It’s hard to tell what constitutes a “bad guy” anymore. You can be the direct or indirect cause of someone’s death or life-altering wounds without much ado. You can deny a significant portion of history. You can even legislate yourself right into someone else’s life, but your name tag still won’t read “Hello, I’m a Bad Guy!”
One guy, Stanley “Tookie” Williams, co-founder of the notorious L.A. gang, the Crips, was put to death. His failed campaign to stay alive consumed a great deal of time and headlines. Celebrities and other famous folk aided his efforts. At his funeral, Williams anti-gang accomplishments were credited by his celebrity supporters as having made amends for the untold numbers of children whose lives he helped to destroy. Meanwhile, a child is being lured into the very gang Williams helped create.
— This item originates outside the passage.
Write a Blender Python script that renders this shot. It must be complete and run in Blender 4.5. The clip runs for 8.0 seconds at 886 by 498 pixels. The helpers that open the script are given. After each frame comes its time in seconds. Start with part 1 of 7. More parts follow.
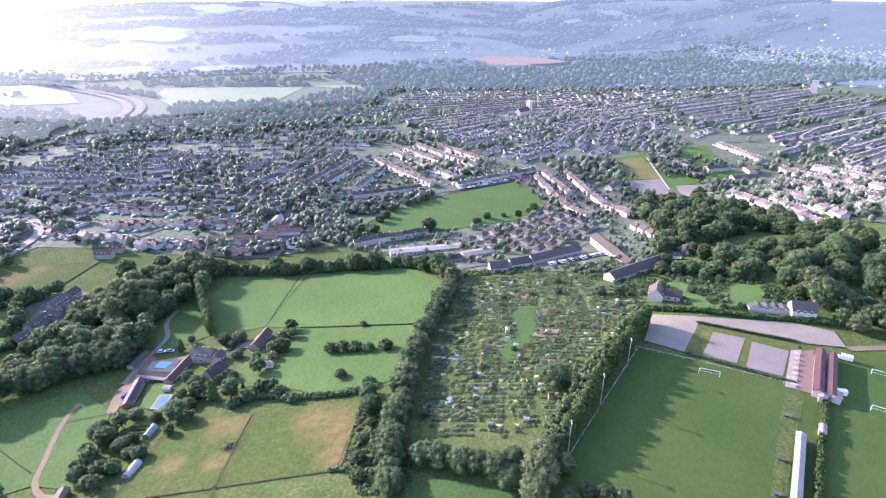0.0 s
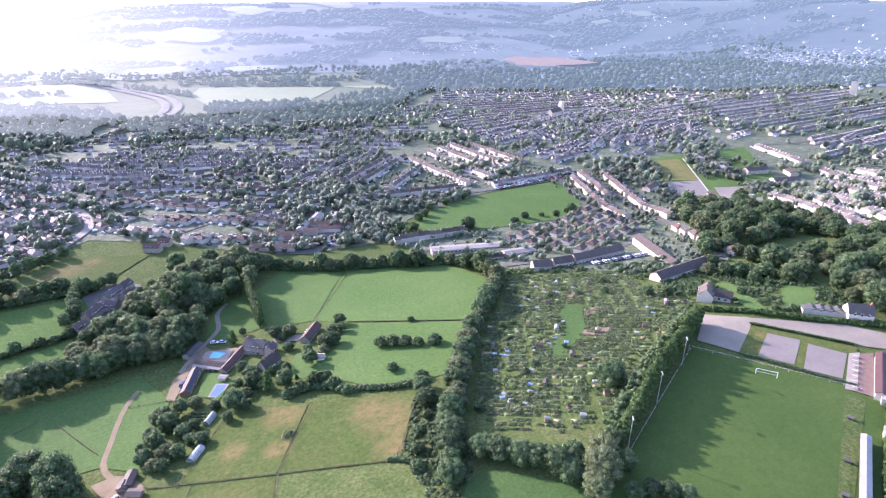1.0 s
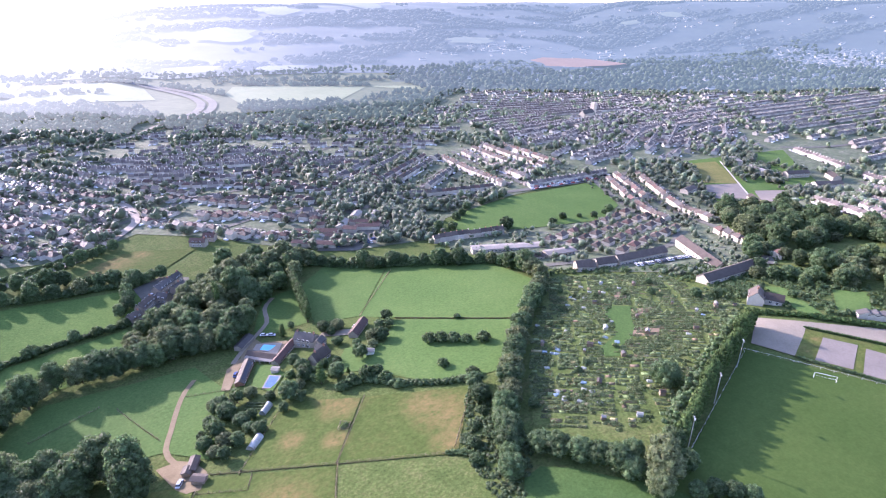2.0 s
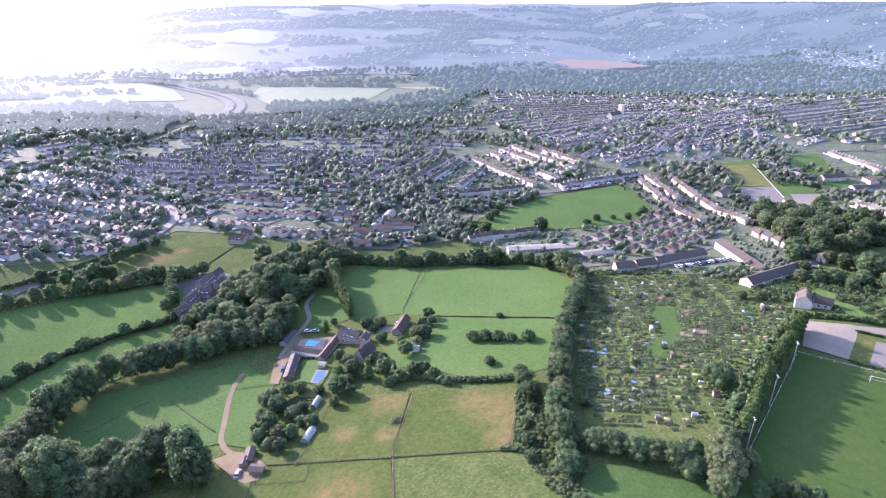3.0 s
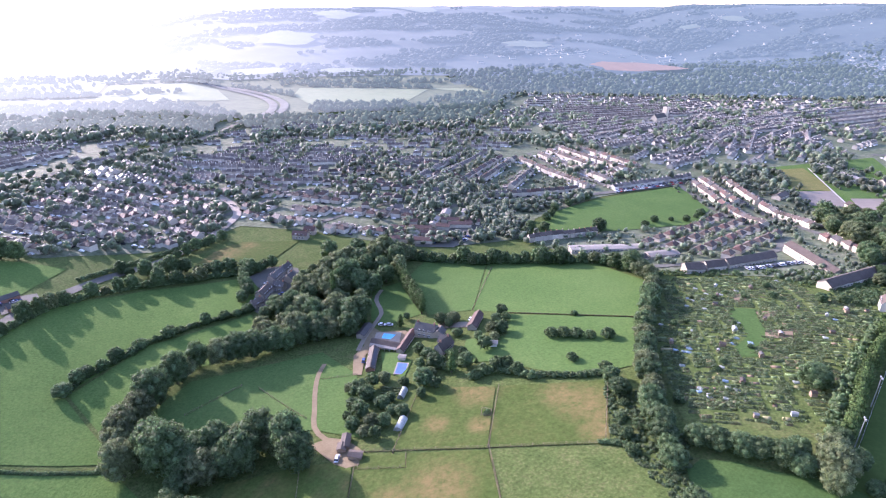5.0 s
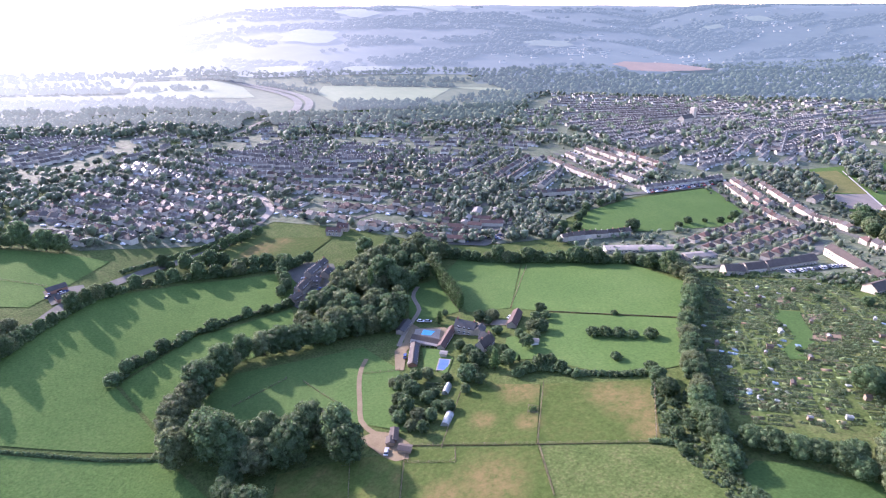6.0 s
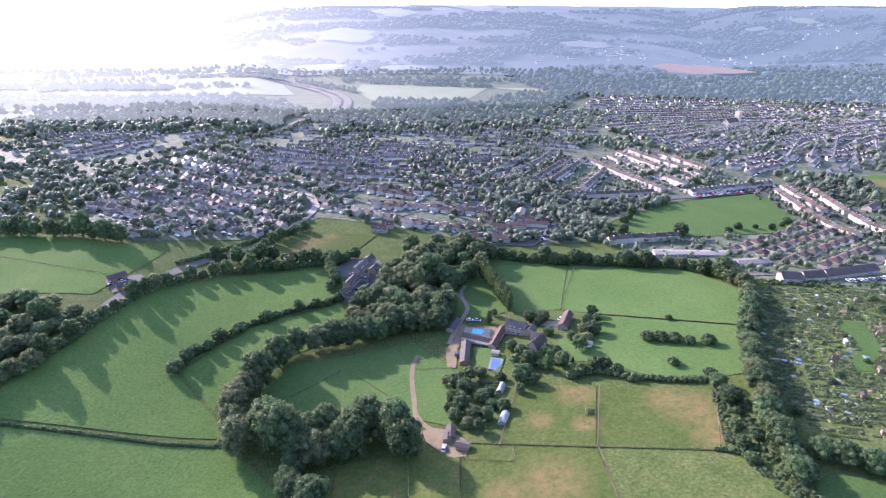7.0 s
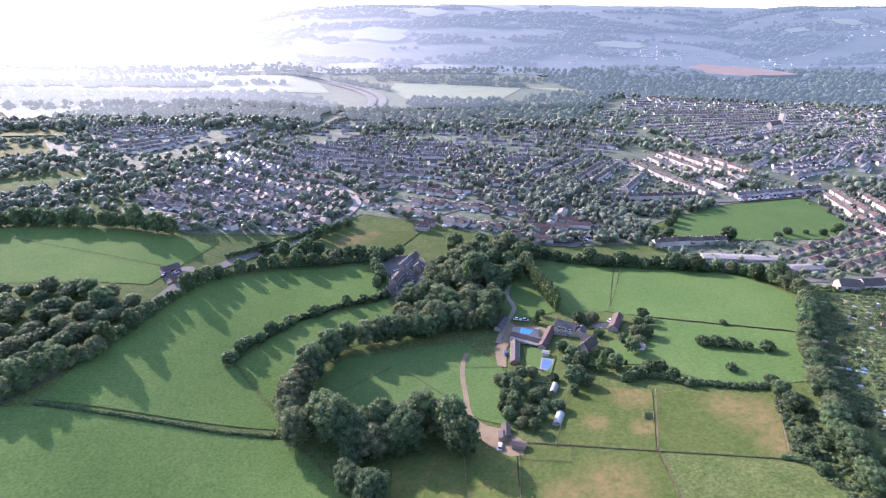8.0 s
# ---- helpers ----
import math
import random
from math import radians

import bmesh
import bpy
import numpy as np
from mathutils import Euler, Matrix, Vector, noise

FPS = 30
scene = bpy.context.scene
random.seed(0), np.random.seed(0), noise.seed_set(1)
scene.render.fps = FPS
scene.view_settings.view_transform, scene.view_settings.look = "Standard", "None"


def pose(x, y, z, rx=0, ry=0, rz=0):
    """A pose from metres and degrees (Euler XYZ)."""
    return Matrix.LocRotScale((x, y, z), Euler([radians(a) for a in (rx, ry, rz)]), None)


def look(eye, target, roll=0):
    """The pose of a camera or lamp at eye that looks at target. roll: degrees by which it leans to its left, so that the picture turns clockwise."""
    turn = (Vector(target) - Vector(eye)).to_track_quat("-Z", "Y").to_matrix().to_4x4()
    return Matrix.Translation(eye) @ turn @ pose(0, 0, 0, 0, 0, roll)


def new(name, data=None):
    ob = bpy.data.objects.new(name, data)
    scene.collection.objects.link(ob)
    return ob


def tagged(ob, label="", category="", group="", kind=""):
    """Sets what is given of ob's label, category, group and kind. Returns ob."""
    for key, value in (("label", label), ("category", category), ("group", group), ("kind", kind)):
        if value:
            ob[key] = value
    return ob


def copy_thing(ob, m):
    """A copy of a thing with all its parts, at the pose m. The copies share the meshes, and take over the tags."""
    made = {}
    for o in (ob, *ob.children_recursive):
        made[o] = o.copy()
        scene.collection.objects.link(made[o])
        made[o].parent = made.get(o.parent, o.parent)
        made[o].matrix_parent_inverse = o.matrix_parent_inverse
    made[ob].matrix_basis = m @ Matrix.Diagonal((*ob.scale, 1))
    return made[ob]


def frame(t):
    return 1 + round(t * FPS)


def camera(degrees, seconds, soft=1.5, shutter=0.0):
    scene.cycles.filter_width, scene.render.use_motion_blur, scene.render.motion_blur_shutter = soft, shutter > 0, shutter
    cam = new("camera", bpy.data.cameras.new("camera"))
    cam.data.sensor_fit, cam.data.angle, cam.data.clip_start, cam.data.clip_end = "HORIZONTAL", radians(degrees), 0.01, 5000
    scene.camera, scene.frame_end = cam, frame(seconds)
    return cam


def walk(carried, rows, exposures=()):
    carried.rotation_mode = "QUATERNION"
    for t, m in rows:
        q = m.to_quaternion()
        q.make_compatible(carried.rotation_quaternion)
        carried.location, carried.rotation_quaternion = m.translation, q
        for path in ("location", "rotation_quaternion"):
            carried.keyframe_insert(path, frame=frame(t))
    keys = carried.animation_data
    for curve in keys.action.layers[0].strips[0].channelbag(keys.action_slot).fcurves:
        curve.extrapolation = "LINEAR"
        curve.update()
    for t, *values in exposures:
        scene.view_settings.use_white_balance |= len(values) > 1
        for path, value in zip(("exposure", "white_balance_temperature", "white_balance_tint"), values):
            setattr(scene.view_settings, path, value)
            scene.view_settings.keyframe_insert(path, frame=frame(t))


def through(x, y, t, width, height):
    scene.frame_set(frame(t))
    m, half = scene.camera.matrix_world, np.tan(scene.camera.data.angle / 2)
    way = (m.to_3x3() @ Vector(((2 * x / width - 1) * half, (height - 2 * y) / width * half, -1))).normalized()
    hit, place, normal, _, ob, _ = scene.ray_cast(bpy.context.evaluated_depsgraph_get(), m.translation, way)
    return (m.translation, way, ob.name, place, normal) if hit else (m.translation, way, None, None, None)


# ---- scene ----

One guy, Dick Cheney, vice-president of the United States, made a surprise visit to Iraq. Eight heavily armed Black Hawk helicopters transported Cheney around the Baghdad area, over the courthouse where Saddam Hussein’s trial is being held, and along the road to the airport where insurgents have attacked many times. Papers and websites across the United States headlined his visit. Meanwhile, America’s wounded streamed out of the same country on the same day with no visit from the vice-president and no headlines of their own.
One guy, Mahmoud Ahmadinejad president of Iran, said the Holocaust is a myth. Meanwhile, in Stuttgart, Germany, 34 Holocaust victims whose remains were recently unearthed during construction near the airport are laid to rest. Rabbi Israel Meir Lau, the chief rabbi of Israel, referencing the coffins as they were lowered into the ground said, “They bear witness to all humanity. They deny the deniers.” While Iran’s president enjoyed global headlines, the victims and Lau’s comments, did not.
One guy, George Bush, president of the United States, has been spying on US citizens without a warrant in an effort to win the war on terror. Meanwhile, 30,000 transit workers, from the same city that suffered with that which President Bush cites as the reason for the war, felt the conditions of their employment were bad enough to warrant going on strike the week before Christmas. They are being fined and lambasted for their effort to improve those conditions. Their strike has been called illegal, but the president may legally spy on each and every one of them.
Thank goodness there’s more than one kind of guy.
One guy, Master Sergeant Robert J Hartman of the United States’ Marine Corps Forces Europe, helped lift over 100 disabled children one at a time into a fire truck that had earlier brought Santa and a host of other Marines delivering toy and candy-filled stockings. Many times deployed, Master Sergeant Hartman served in Iraq at the beginning of the war.
One guy, Pennsylvania’s U.S. District Judge John E. Jones III, ruled that the Dover Area School Board acted unconstitutionally when they ordered its biology curriculum to include information about Intelligent Design, a controversial and religiously based idea thought by some to be an alternative to Charles Darwin’s theory of evolution.
Several guys, all former gang members, have been actively and steadily working with children and adults in their communities to create programs with activities that serve as viable alternatives to gang membership. Among those who have turned their lives around without benefit of celebrity support are Randolph Garcia of Raleigh, NC, Arnulfo Nava of Chicago, IL , Joseph Rodriguez of Victorville, CA, and Derek Glover of San Diego, CA.
Finally, over 300 guys and ladies from around the world came to Stuttgart, Germany December 15th to attend the ceremony that laid to rest recently discovered remains of our world’s darkest period of inhumanity. Not in attendance was one Iranian President.
While we narrow our definition of what constitutes bad, it’s still not so hard to tell the bad guys from the good guys. The bad guys make it obvious how bad they are with their attempts to look good. Good guys don’t try, they just do.